One by one, members of the community recalled their memories and feelings regarding September 11th.

“I’m not even going to tell you where the parents said I could go,” said Queens Borough President Helen Marshall of trying to coordinate the evacuation of schools. “They wanted their children and they wanted them immediately.”

Marshall was the first to sound the theme of the night.

“I’m glad we’re not forgetting,” she said. “We should never forget and we must always be vigilant.”

Councilman Eric Ulrich said that the men and women who fight to this day to protect the country are who people should look up to.

“People like them give people like me the opportunity to run for office,” he said.

District leader Lew Simon likened the attacks on 9/11 to another historic tragedy. “With the holocaust we say never again,” he said. “Well, never again! We must be alert, but not have fear.”

Mike Miller, the newly elected assemblyman for the 38th District, remembers the sadness, but he also remembers something comforting out of England.

“When they were doing the changing of the guard in Buckingham Palace they played the national anthem,” he said. “That’s when I knew we had friends.”

Frank Gulluscio, a local resident and district manager of Community Board 6, remembered passing schools and seeing parents and children in a panic, but he knew and admired a familiar resolve that permeated the area.

“We are survivors, we are New York City, and we are America,” he said.

State Senator Joe Addabbo believes that people should think about 9/11 and what it means everyday if they can.
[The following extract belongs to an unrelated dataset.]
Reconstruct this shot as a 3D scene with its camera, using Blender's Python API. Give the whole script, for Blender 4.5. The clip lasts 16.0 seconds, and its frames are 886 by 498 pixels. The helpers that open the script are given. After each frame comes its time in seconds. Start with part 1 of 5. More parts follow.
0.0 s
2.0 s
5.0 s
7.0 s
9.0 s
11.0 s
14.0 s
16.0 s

“It’s a common thread that we all have. They say time can heal all wounds,” he said as the crowd nodded in understanding. “Well, not this one.”

Iraq War veteran Sean McCabe also spoke. He went to Baghdad against his family’s wishes in 2006.
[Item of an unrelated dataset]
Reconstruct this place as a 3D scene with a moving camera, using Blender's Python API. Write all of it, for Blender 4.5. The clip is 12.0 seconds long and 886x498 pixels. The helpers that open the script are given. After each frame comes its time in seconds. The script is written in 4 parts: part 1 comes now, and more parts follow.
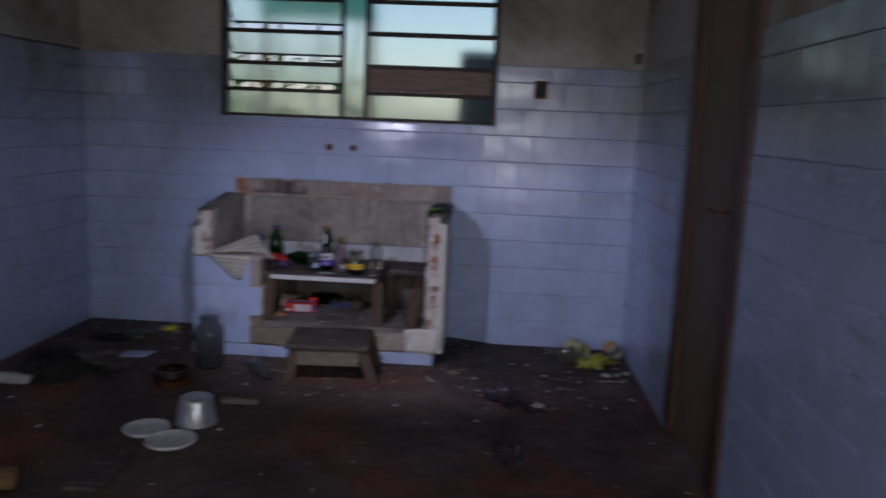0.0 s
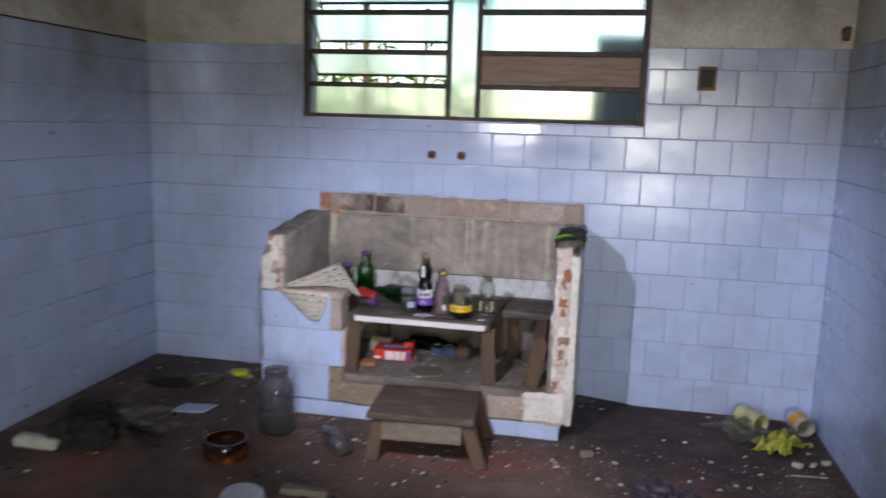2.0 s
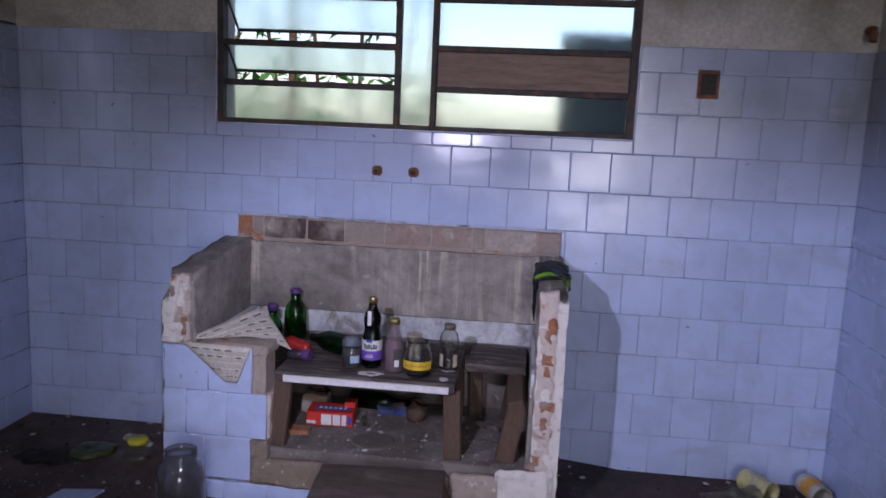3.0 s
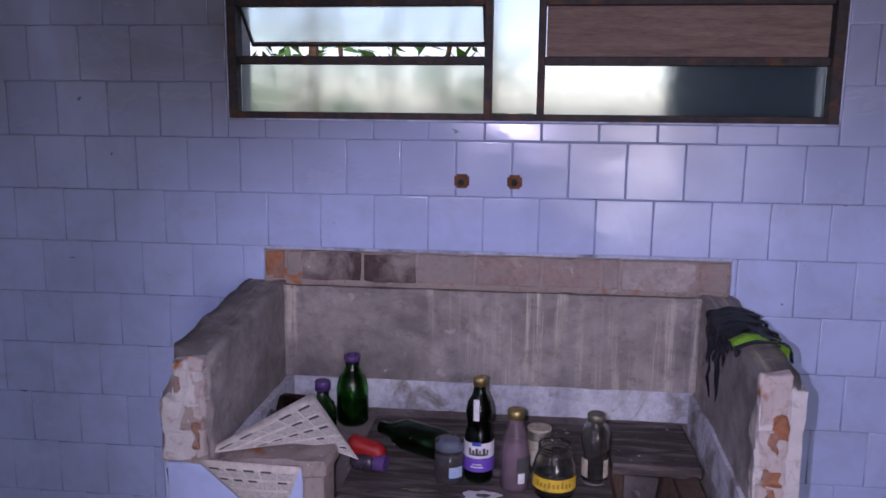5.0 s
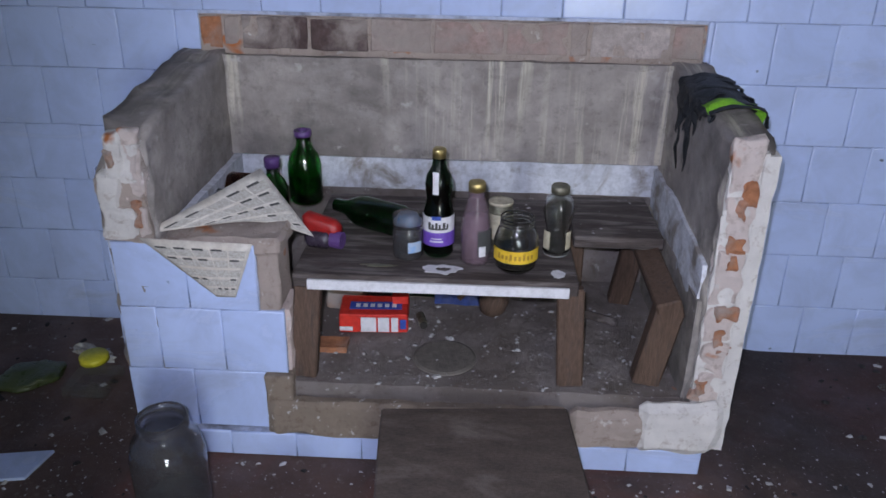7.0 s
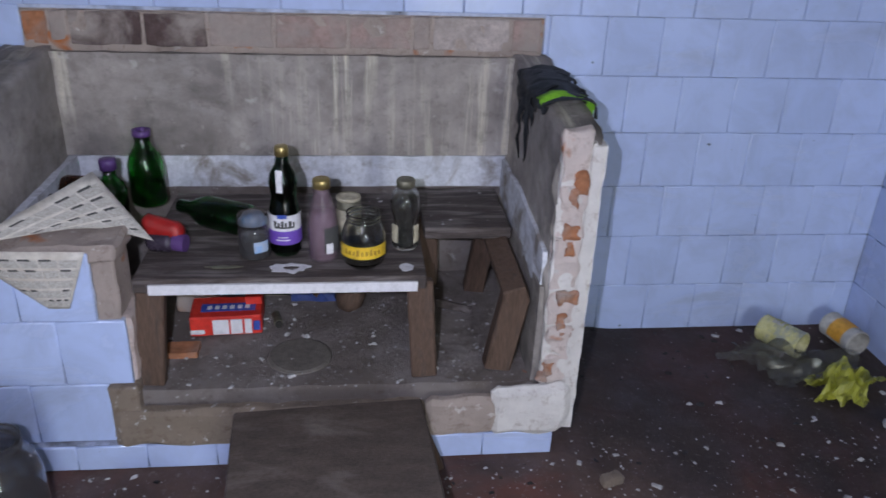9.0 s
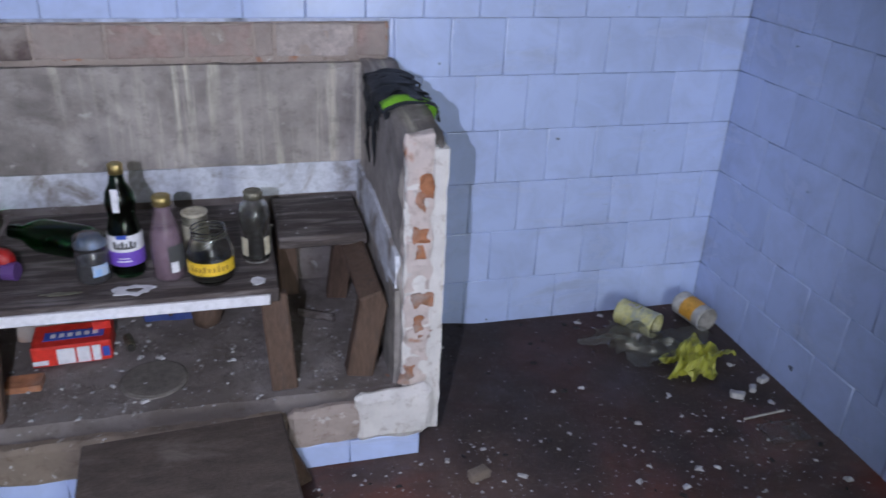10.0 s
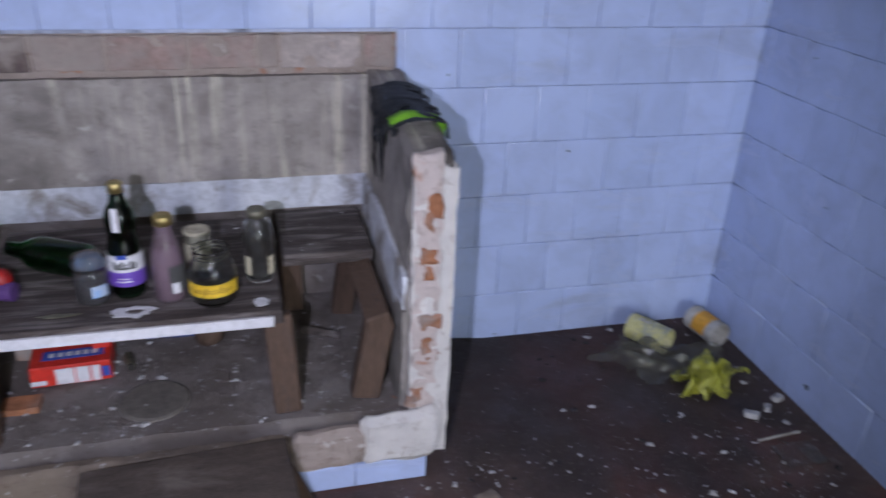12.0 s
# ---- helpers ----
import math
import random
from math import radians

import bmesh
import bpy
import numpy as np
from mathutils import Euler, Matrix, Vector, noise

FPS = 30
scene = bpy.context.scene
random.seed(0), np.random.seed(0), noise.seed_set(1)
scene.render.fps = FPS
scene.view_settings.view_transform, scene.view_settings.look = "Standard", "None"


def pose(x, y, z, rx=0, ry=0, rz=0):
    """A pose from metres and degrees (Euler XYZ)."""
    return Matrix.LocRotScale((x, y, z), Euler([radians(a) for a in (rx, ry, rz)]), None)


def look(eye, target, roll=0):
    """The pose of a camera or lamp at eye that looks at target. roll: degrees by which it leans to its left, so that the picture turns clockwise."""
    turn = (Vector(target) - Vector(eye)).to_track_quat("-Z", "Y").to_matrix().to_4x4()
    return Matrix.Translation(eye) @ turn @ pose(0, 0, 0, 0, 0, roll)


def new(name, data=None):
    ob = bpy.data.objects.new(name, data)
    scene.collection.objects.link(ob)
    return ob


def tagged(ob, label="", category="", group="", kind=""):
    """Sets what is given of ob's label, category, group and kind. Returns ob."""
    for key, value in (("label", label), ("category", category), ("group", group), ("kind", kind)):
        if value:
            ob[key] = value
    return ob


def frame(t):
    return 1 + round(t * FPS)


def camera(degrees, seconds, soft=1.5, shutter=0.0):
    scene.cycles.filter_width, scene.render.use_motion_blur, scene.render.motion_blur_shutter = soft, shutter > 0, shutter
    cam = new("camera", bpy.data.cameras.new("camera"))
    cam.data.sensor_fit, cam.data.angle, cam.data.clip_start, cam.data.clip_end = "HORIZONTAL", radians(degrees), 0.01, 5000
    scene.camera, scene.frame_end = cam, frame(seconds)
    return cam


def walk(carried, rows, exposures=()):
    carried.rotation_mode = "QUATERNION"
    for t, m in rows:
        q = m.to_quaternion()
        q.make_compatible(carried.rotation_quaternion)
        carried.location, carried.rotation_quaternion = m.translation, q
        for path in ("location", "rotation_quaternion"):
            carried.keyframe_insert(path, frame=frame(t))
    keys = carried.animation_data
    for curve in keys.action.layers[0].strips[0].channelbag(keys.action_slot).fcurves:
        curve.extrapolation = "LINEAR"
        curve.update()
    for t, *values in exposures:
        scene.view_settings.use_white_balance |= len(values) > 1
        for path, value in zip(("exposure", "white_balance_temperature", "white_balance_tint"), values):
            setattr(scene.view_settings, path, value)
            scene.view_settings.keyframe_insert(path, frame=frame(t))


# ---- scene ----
cam = camera(58.9, 12.0, soft=1.6, shutter=0.5)
PATH = [
    (0, (0.859, -4.565, 1.272), (0.749, -2.593, 0.952), 2.3),
    (0.5, (0.793, -4.385, 1.211), (0.288, -2.476, 0.889), 2.5),
    (1, (0.743, -4.192, 1.246), (0.109, -2.323, 0.92), 1.8),
    (1.5, (0.782, -3.953, 1.256), (0.149, -2.087, 0.917), 0.7),
    (2, (0.745, -3.622, 1.262), (0.339, -1.691, 0.938), 1.7),
    (2.5, (0.642, -3.302, 1.297), (0.405, -1.343, 0.971), 2.6),
    (3, (0.512, -2.997, 1.284), (0.298, -1.033, 0.973), 2.5),
    (3.5, (0.442, -2.626, 1.268), (0.153, -0.673, 0.951), 2.0),
    (5.5, (0.044, -2.067, 1.293), (-0.112, -0.112, 0.898), 0.2),
    (6, (0.068, -2.028, 1.232), (-0.04, -0.188, 0.457), 0.1),
    (6.5, (0.071, -2.017, 1.209), (-0.025, -0.208, 0.362), 0.6),
    (8.3, (0.14, -2.021, 1.214), (0.209, -0.215, 0.357), 2.2),
    (8.5, (0.145, -2.018, 1.229), (0.261, -0.221, 0.359), 2.5),
    (9, (0.163, -2.019, 1.229), (0.373, -0.23, 0.36), 2.3),
    (9.5, (0.195, -2.017, 1.234), (0.535, -0.25, 0.361), 2.2),
    (10, (0.245, -2.021, 1.252), (0.728, -0.286, 0.382), 2.5),
    (10.5, (0.279, -2.023, 1.245), (0.882, -0.323, 0.38), 2.9),
    (11, (0.302, -2.004, 1.246), (0.988, -0.334, 0.386), 3.1),
    (11.5, (0.286, -1.974, 1.253), (0.964, -0.307, 0.381), 3.1),
    (12, (0.25, -1.954, 1.276), (0.723, -0.221, 0.397), 2.6),
]
EXPOSURES = [(0.0, -1.65, 6350, 24), (0.5, -0.25, 7300, 12), (1.0, -0.1, 7350, 10), (1.5, -0.05, 7430, 8), (2.0, -0.15, 7100, 15), (2.5, -0.5, 6600, 25), (3.5, -0.8, 6200, 34), (5.5, -0.75, 6200, 46), (6.0, -0.15, 6540, 37), (6.5, -0.27, 6300, 15), (9.0, -0.32, 6330, 15), (10.5, -0.05, 6130, 15), (11.2, 0.05, 6190, 16), (12.0, -0.25, 6250, 18)]
walk(cam, [(t, look(eye, target, roll)) for t, eye, target, roll in PATH], EXPOSURES)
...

“I was really happy to kick the crap out of Al Qaeda he said to whoops and hollers from the crowd. Then he turned serious. “Everyday you should try to do something nice. Say thank you to a vet if you see one.”

Local residents also chimed in. Vance Barber, president of the Woodhaven Residents Block Association, remembered the surreal nature of the day.
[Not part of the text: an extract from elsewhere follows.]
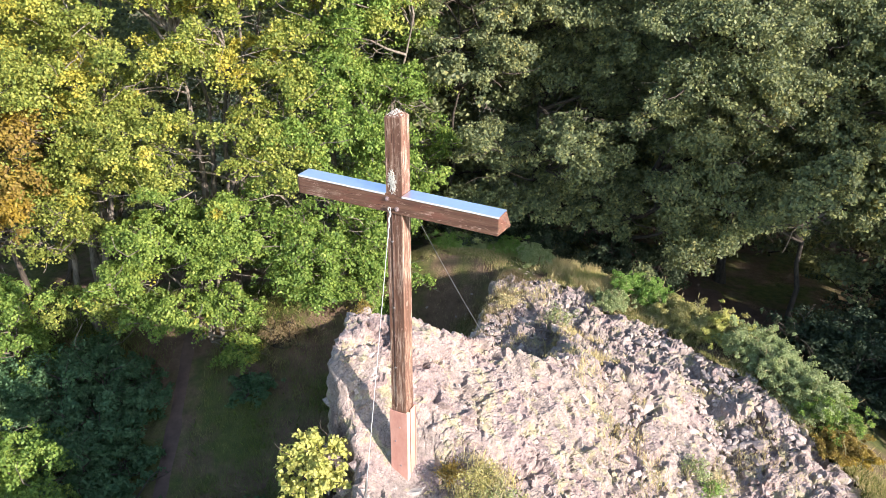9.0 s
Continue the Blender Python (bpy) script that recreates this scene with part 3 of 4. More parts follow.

“I remember seeing soldiers with M-16’s. I remember the steel spires sticking out of the ground,” he said. “It was the most incredible devastation you could ever see.”

Maria Thomson, executive director of the Greater Woodhaven Development Corporation, was somber as she reminisced.

“The people in those buildings were not fighting,” she said. “Those beautiful towers – you can never look at the skyline again without remembering what they did to us.”